Indeed, most clients report compassion toward the sex worker and avoid situations where they suspect exploitation. Only 2.2% of the US sample of regular purchasers admitted having ever bought the services of someone under 18, suggesting that media-driven narratives of a widespread industry of “child sex trafficking” are overblown. 23% of the UK buyers reported that they had at least once in their life encountered a sex worker whom they believed was being exploited by a third party; in the qualitative portion of the survey, they said such situations were a turn-off and they would even pay the fee without actually engaging in physical contact. The authors did not explore what clients thought about the ethics of supplying cash to sex workers who were in thrall to a drug habit. But they did emphasize that criminalization of buying sex (with especially harsh penalties for buying from a victim of exploitation) deterred clients who encountered exploitation or abuse from reporting it to authorities. This only makes it more difficult to stop.

The US survey revealed that 16.1% of respondents had ever been in a “heated argument” with a sex worker, but only 3.4% had been in a “violent confrontation.” These figures are less useful than they should have been, because they did not specify whether the conflict or violence came from the sex worker or the client, and whether the sex worker was male (more likely to resort to threats and violence) or female.

A brief concluding chapter ties together the threads of this investigation and again warns us that poor public policy comes out of ideologically motivated “stereotype, falsehood, and generalization” concerning clients of paid sex. Their data proves conclusively that clients are not the chief source of the exploitation and violence that characterizes some segments of the sex industry. In a fully decriminalized context, where they feel free to report abuses to the authorities, clients can be a key part of the solution.

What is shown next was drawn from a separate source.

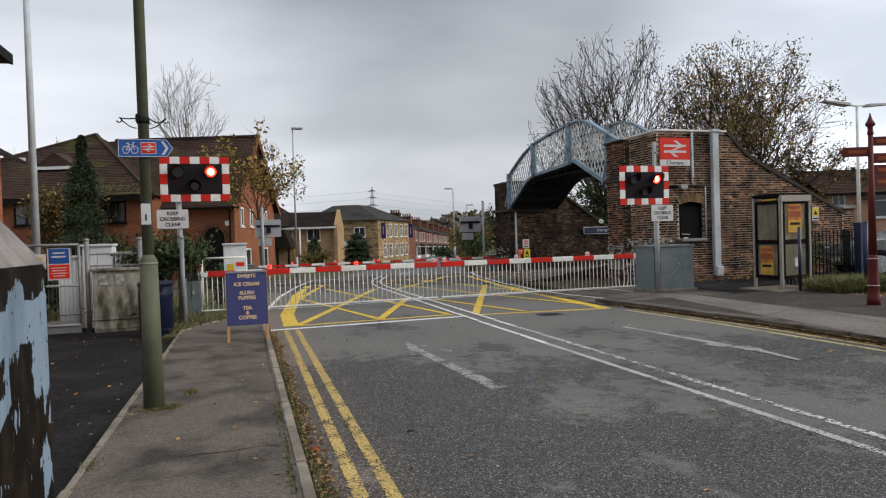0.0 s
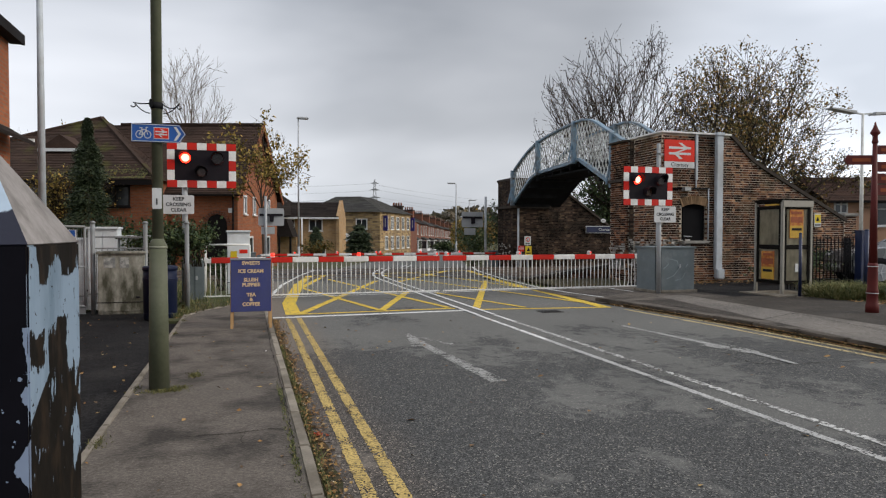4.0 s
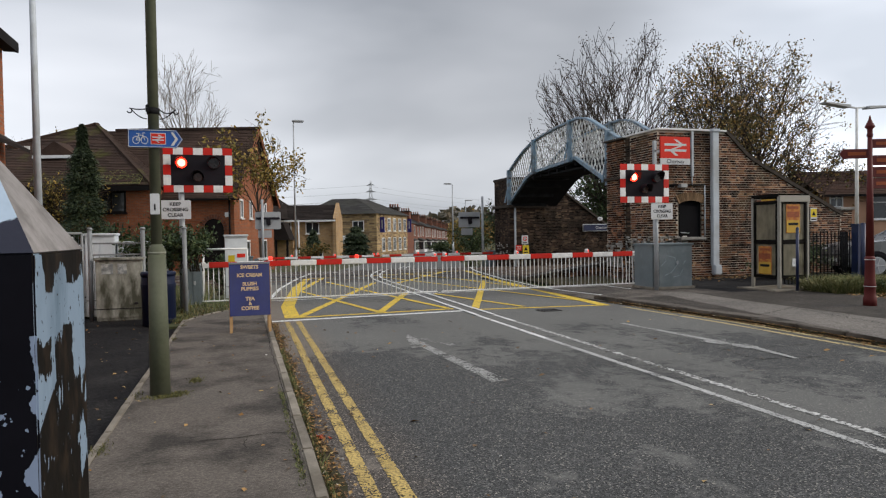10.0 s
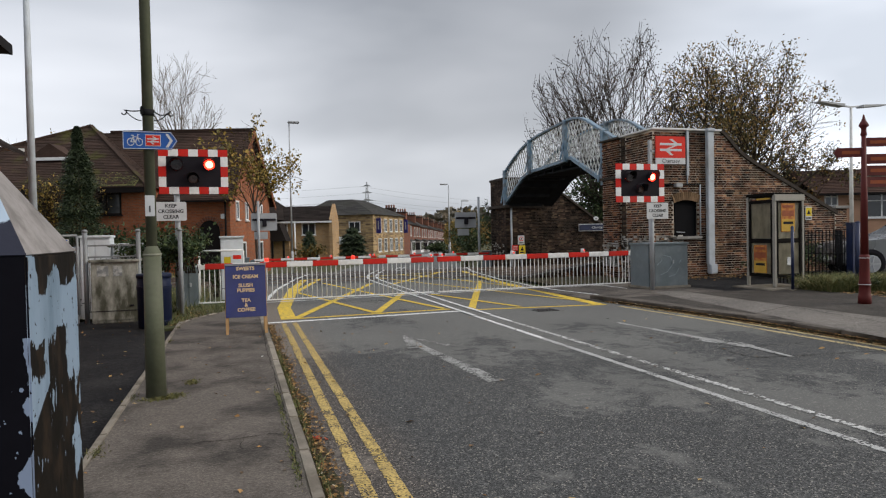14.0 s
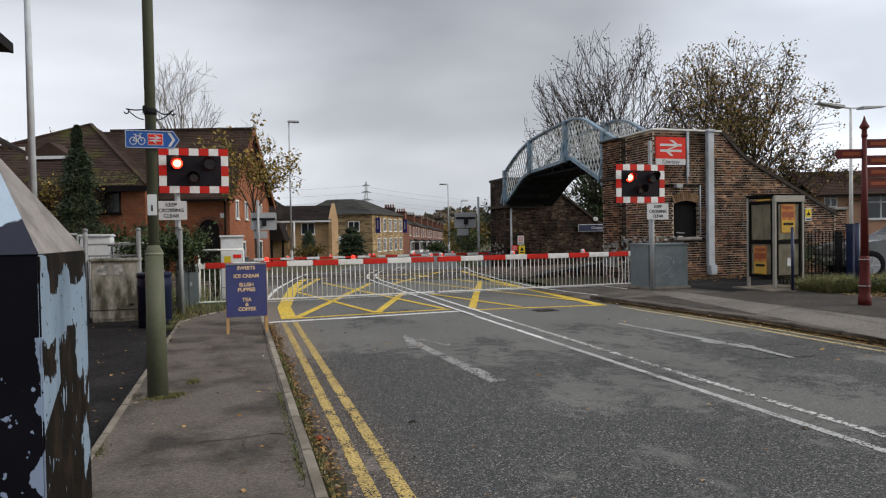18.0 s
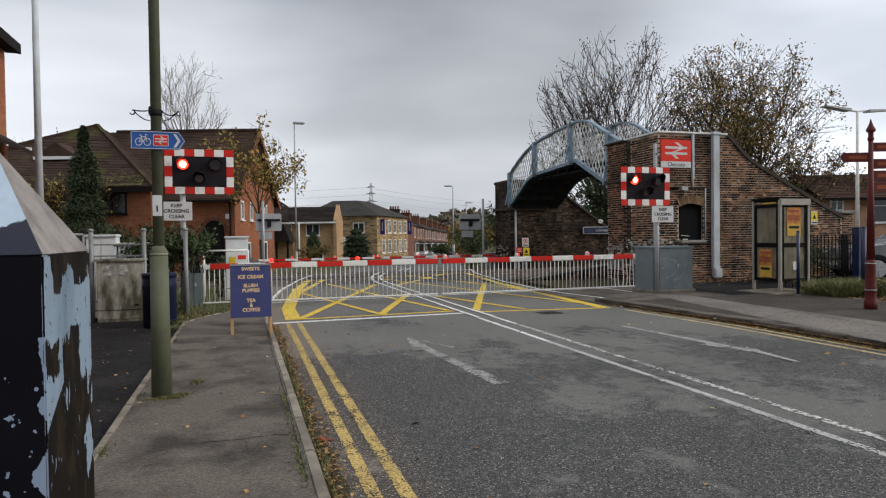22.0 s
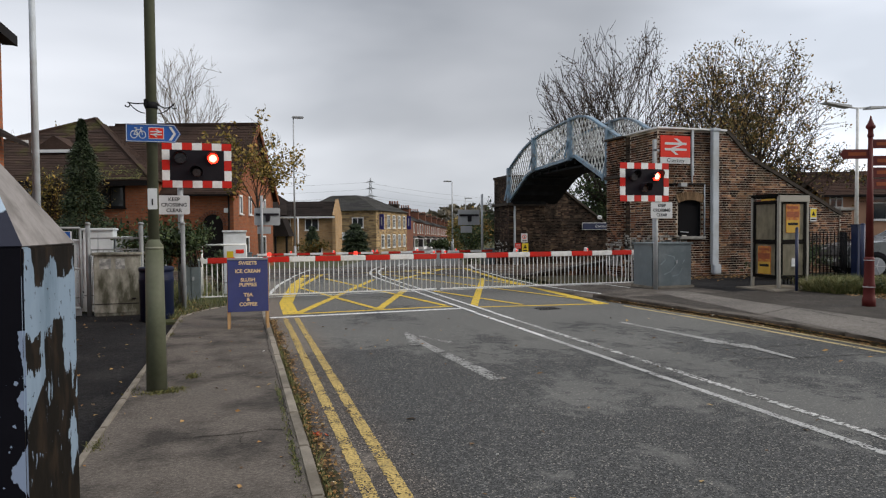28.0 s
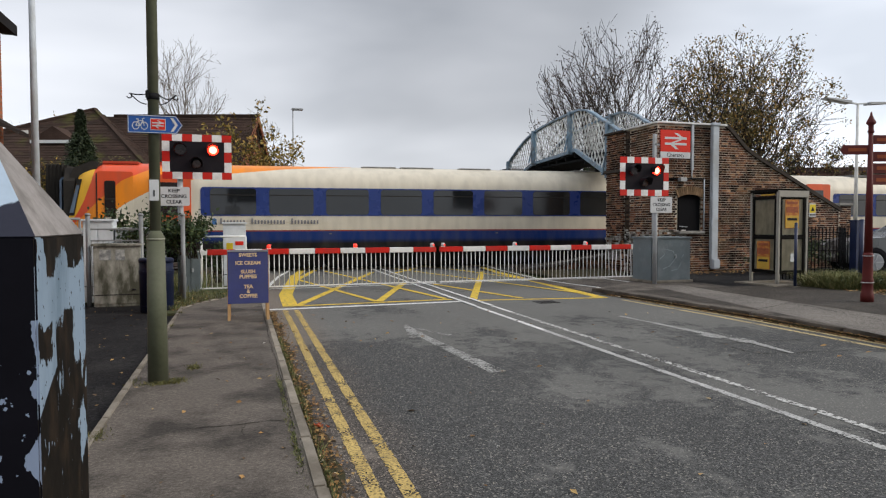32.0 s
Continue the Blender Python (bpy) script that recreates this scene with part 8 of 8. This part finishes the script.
WRAPPER = mat("orange_wrapper", (0.62, 0.12, 0.03), 0.45, var=0.3, scale=30, fine=90, bump=0.1, dirt=(0.25, 0.02, 0.015), dirt_amt=0.8, dirt_scale=25)
PAPER = mat("white_paper_scrap", (0.66, 0.65, 0.62), 0.8, var=0.15, scale=20, fine=90, bump=0.1)
litter(0.575, 5.23, 0.006, (0.10, 0.045, 0.025), WRAPPER, "crumpled orange wrapper lying in the gutter", 1)
litter(0.64, 5.2, 0.006, (0.05, 0.02, 0.012), WRAPPER, "torn end of an orange wrapper in the gutter", 2)
litter(0.66, 4.67, 0.006, (0.022, 0.016, 0.012), PAPER, "small white paper scrap on the road", 3)
litter(0.59, 6.46, 0.006, (0.03, 0.018, 0.012), PAPER, "small white paper scrap in the gutter", 4)
litter(1.75, 4.35, 0.006, (0.035, 0.02, 0.012), PAPER, "white paper scrap on the road", 5)
litter(0.27, 8.6, 0.104, (0.05, 0.02, 0.008), PAPER, "white paper scrap on the pavement", 6)


def woods():
    """The wooded hill on the skyline, as many small clumps."""
    rng = random.Random(9)
    places = []
    for _ in range(9000):
        xc = rng.uniform(-140, 170)
        d = 330 + rng.uniform(0, 90)
        top = 11.0 + 2.4 * math.sin(xc * 0.035 + 1.0) + 1.8 * math.sin(xc * 0.13) + 1.0 * math.sin(xc * 0.41)
        z = -4 + (top + 4) * rng.random() ** 0.55
        places.append(cam_frame(xc, d, z).translation)
    me = leaf_mesh("far_woods", places, 3.4, LEAF_WOODS, rng)
    tagged(part("far_woods", me, LEAF_WOODS), "autumn woods on the far hill, haze put into their colour", "woods", kind="stuff")


woods()


# ---- what moves ----
FLASH, FLASH_START = 0.742, 0.17


def motions():
    speed, s0, t0 = 9.65, -4.26, 31.3
    walk(TRAIN, [(t, track_pose(s0 - speed * (t - t0), 1.37)) for t in range(0, 35)])
    # added dark discs hide and bare the ever-lit red lenses in turn, as flashing
    for blade, phase, shut, apart in SHUTTERS:
        rows, k, was = [], 0, None
        while k <= 32 * 30 + 15:
            t = k / 30
            left = ((t - FLASH_START) / FLASH) % 1.0 < 0.5
            now = left == (phase > 0)
            if was is None or now != was:
                if was is not None:
                    rows.append(((k - 1) / 30, apart if was else shut))
                rows.append((t, apart if now else shut))
            was = now
            k += 1
        rows.append((33.0, apart if was else shut))
        walk(blade, rows)
    # wheels turn as the train rolls, seen only near the end
    for ws in WHEELSETS:
        rest = ws.matrix_basis.copy()
        rows = [(0.0, rest)]
        k = 0
        while 28.0 + k / 15 < 32.4:
            rows.append((28.0 + k / 15, rest @ pose(0, 0, 0, 0, -math.degrees(speed * k / 15 / 0.42), 0)))
            k += 1
        walk(ws, rows)


motions()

I have noted a few places where I wish we had more granular data. My largest criticism is that the authors should have made a greater effort to recruit more gay and bi-sexual users of online platforms, who would likely confound the reductive feminist shibboleths about power and control even more resoundingly than straight men. The UK data about lesbian or bi-sexual women purchasing sex from other women is intriguing, but the number responding (eight) is too small for us to conclude very much about this phenomenon. As the old sexual and gender binaries break down, sex workers may provide a key role in allowing previously straight men and women to broaden their horizons of attraction and self-fulfillment by experimenting with alternative desires, ethnicities, and body types. Not every bi-curious man is ready to put his profile out on Grindr.